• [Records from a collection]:
══════════════════════════════
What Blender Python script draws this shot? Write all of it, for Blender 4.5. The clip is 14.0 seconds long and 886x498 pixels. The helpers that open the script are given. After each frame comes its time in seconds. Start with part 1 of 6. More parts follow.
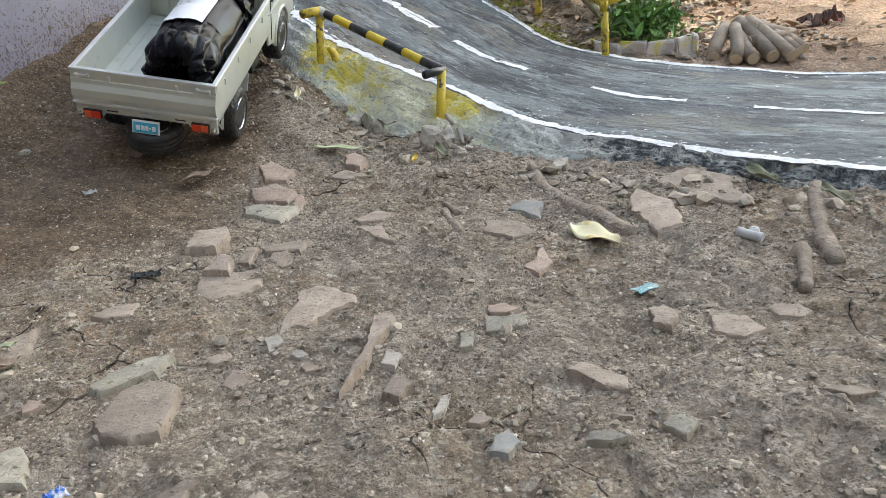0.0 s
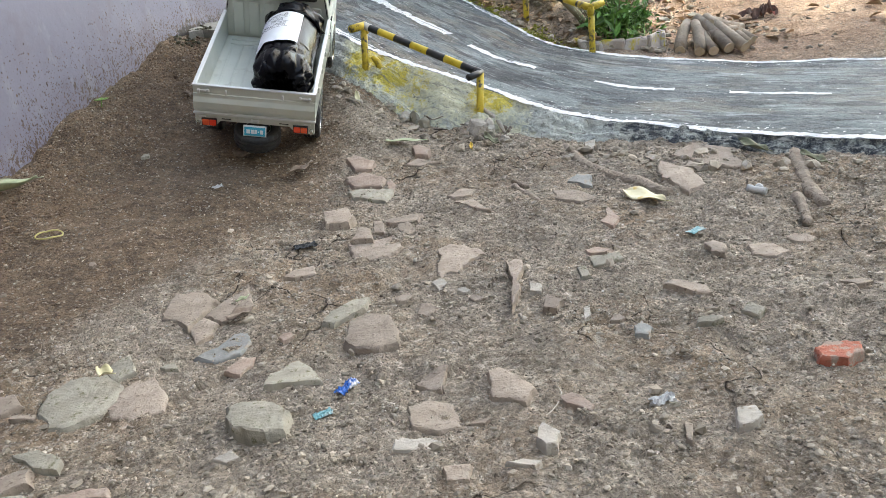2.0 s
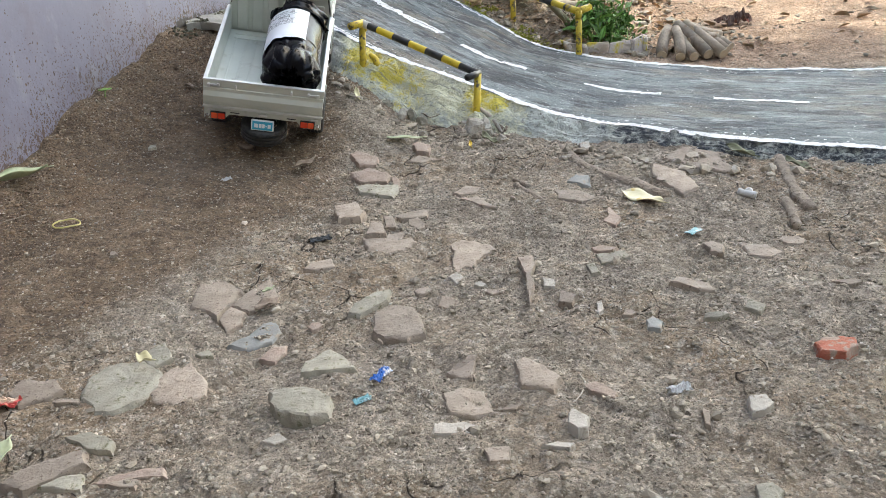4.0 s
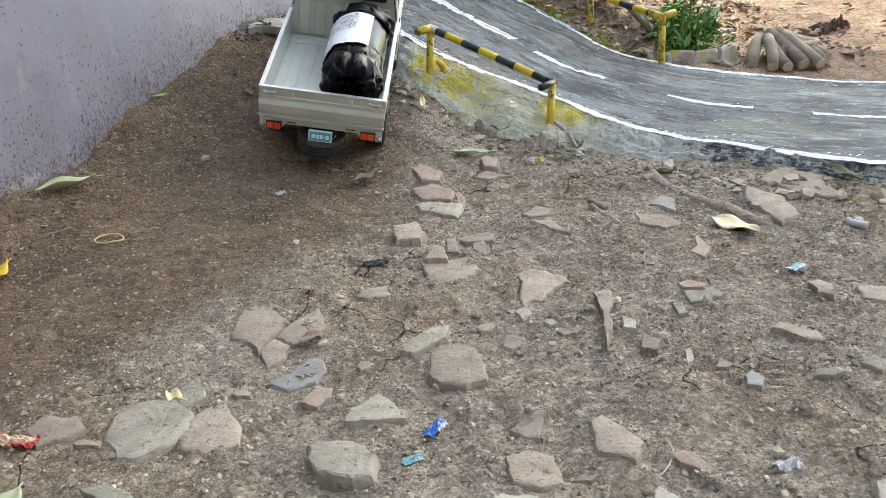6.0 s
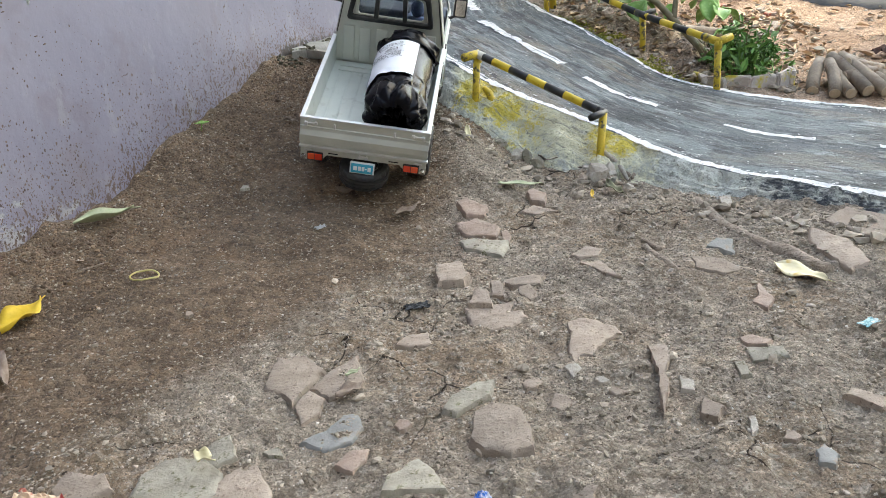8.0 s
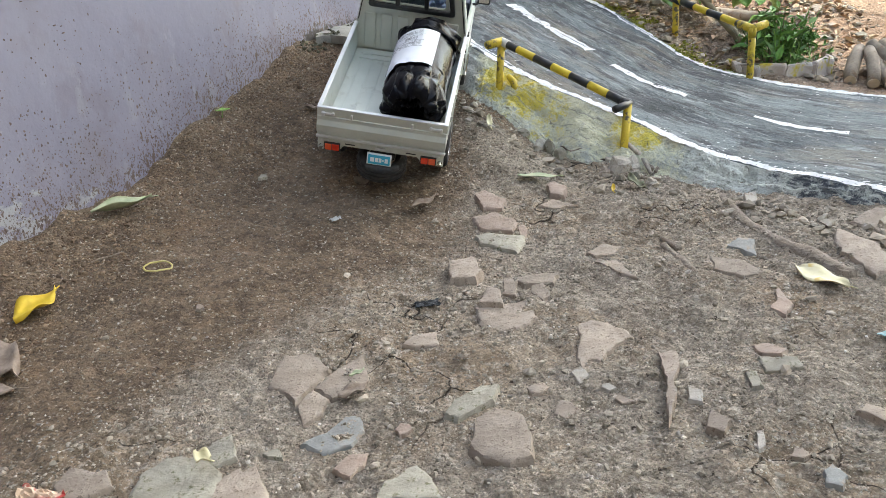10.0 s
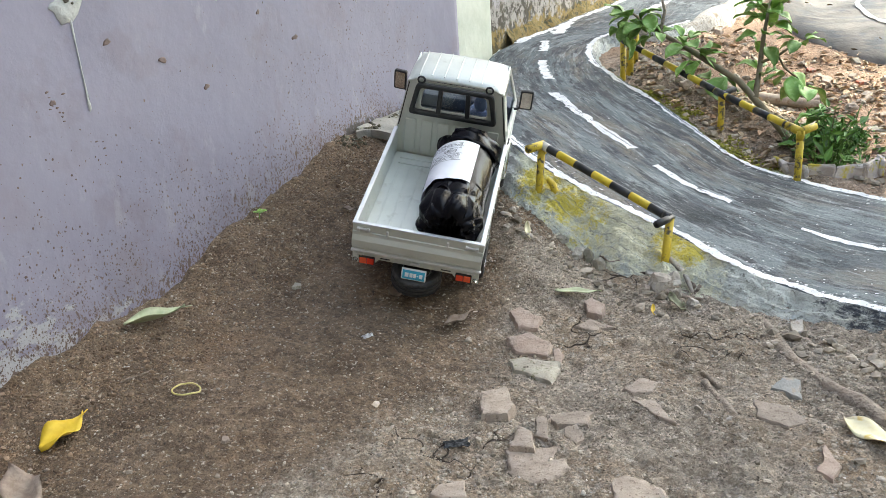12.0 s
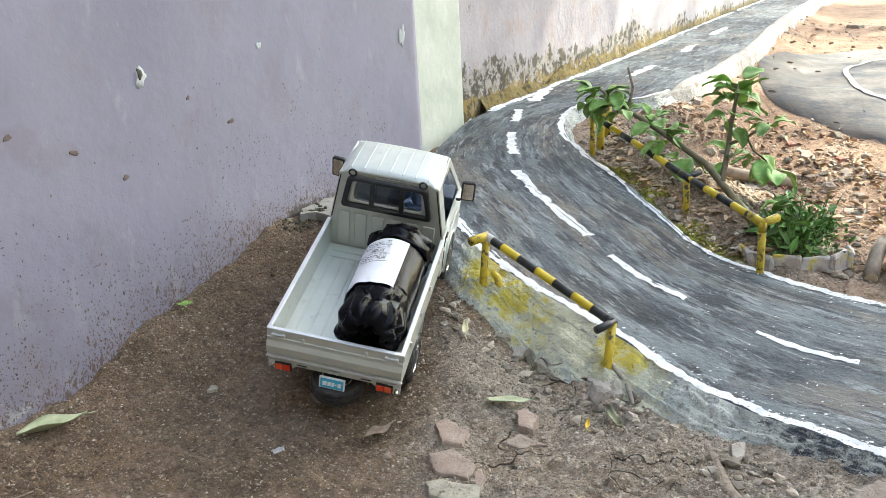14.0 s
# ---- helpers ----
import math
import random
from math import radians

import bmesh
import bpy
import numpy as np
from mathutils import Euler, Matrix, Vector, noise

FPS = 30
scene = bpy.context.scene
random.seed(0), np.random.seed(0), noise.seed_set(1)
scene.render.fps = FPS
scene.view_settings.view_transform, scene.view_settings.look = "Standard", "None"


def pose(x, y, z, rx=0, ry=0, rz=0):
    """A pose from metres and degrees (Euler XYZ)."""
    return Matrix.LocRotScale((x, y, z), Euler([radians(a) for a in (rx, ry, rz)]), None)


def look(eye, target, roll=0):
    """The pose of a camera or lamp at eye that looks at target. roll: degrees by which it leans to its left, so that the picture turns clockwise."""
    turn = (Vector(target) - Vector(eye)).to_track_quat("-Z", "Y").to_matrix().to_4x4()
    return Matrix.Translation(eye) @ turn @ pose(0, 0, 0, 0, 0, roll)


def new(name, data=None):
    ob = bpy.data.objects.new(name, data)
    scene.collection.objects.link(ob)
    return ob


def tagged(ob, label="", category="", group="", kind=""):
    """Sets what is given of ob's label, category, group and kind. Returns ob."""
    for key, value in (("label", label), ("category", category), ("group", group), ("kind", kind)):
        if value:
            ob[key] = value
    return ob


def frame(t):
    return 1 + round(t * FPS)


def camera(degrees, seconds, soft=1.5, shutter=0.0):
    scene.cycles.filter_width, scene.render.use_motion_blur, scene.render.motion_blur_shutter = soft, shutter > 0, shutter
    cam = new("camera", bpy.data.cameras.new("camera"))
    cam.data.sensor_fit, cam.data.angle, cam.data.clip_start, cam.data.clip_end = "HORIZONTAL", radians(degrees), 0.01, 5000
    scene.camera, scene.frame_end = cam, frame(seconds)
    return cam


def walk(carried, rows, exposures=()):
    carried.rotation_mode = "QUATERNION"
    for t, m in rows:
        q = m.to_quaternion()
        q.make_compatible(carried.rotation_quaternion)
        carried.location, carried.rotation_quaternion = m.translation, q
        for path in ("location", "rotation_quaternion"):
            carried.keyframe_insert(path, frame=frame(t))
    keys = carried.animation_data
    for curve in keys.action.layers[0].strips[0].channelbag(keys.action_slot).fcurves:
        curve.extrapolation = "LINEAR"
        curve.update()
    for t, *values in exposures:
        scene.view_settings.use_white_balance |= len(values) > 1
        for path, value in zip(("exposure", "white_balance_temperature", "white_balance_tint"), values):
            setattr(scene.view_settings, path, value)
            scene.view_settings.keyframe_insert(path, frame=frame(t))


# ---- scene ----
cam = camera(55.5, 14.0, soft=0.8)
PATH = [
    (0, (-0.0048, -0.0072, 0.2478), (-0.0624, 2.2188, -0.6498), -5.1),
    (0.5, (-0.0456, -0.0564, 0.2634), (-0.1008, 2.1564, -0.6654), -5.3),
    (1, (-0.0876, -0.0948, 0.2862), (-0.1068, 2.1192, -0.6402), -5.6),
    (1.5, (-0.126, -0.1452, 0.3102), (-0.0528, 2.064, -0.6246), -6.0),
    (2, (-0.1716, -0.192, 0.3174), (-0.0132, 2.0088, -0.6282), -6.3),
    (2.2, (-0.174, -0.2052, 0.3222), (0.0132, 1.992, -0.627), -6.1),
    (4.3, (-0.234, -0.2172, 0.3402), (0.0504, 1.956, -0.639), -4.1),
    (4.5, (-0.2352, -0.2124, 0.3378), (0.0384, 1.9632, -0.639), -4.7),
    (5, (-0.2388, -0.1932, 0.3246), (0.0072, 1.9884, -0.6462), -5.6),
    (5.5, (-0.234, -0.162, 0.327), (-0.0492, 2.0304, -0.6342), -5.5),
    (6, (-0.2184, -0.1368, 0.327), (-0.1236, 2.0652, -0.6246), -4.4),
    (6.5, (-0.2208, -0.114, 0.3306), (-0.1788, 2.0928, -0.6126), -4.0),
    (7, (-0.2196, -0.102, 0.3366), (-0.198, 2.1096, -0.5958), -4.3),
    (7.5, (-0.2184, -0.0984, 0.3402), (-0.222, 2.1168, -0.585), -4.5),
    (7.7, (-0.2184, -0.096, 0.3402), (-0.2304, 2.1228, -0.5766), -4.6),
    (9.8, (-0.1932, -0.072, 0.3522), (-0.3, 2.1396, -0.5742), -4.6),
    (10, (-0.1932, -0.0756, 0.3534), (-0.324, 2.1144, -0.6186), -4.8),
    (10.5, (-0.1956, -0.0804, 0.3534), (-0.3684, 2.0628, -0.7146), -5.2),
    (11, (-0.1968, -0.0816, 0.3546), (-0.4224, 2.0244, -0.7746), -5.8),
    (11.5, (-0.1908, -0.0576, 0.381), (-0.4368, 2.0928, -0.6546), -5.3),
    (12, (-0.1848, -0.0264, 0.4266), (-0.4224, 2.2008, -0.4374), -4.1),
    (12.5, (-0.1824, -0.0156, 0.4578), (-0.4152, 2.238, -0.3354), -3.7),
    (13, (-0.1692, -0.0072, 0.4686), (-0.3996, 2.2536, -0.303), -3.1),
    (13.5, (-0.1584, 0.0036, 0.4686), (-0.3864, 2.2668, -0.297), -3.1),
    (14, (-0.0996, 0.0528, 0.4698), (-0.3576, 2.3148, -0.2874), -3.1),
]
walk(cam, [(t, look(eye, target, roll)) for t, eye, target, roll in PATH],
     exposures=[(0.0, 2.34, 7000, 1), (1.0, 2.24, 7000, 1), (2.0, 2.48, 7000, 1), (14.0, 2.48, 7000, 1)])

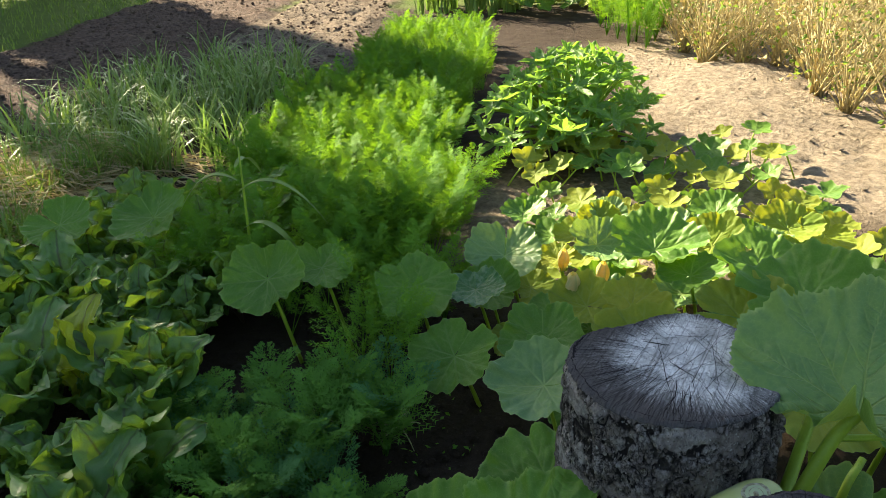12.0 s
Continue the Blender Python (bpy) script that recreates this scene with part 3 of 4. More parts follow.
══════════════════════════════
• [What is expected]: Copy in full each line that holds the word "radians".

• [Correct result]:
from math import radians
    return Matrix.LocRotScale((x, y, z), Euler([radians(a) for a in (rx, ry, rz)]), None)
    cam.data.sensor_fit, cam.data.angle, cam.data.clip_start, cam.data.clip_end = "HORIZONTAL", radians(degrees), 0.01, 5000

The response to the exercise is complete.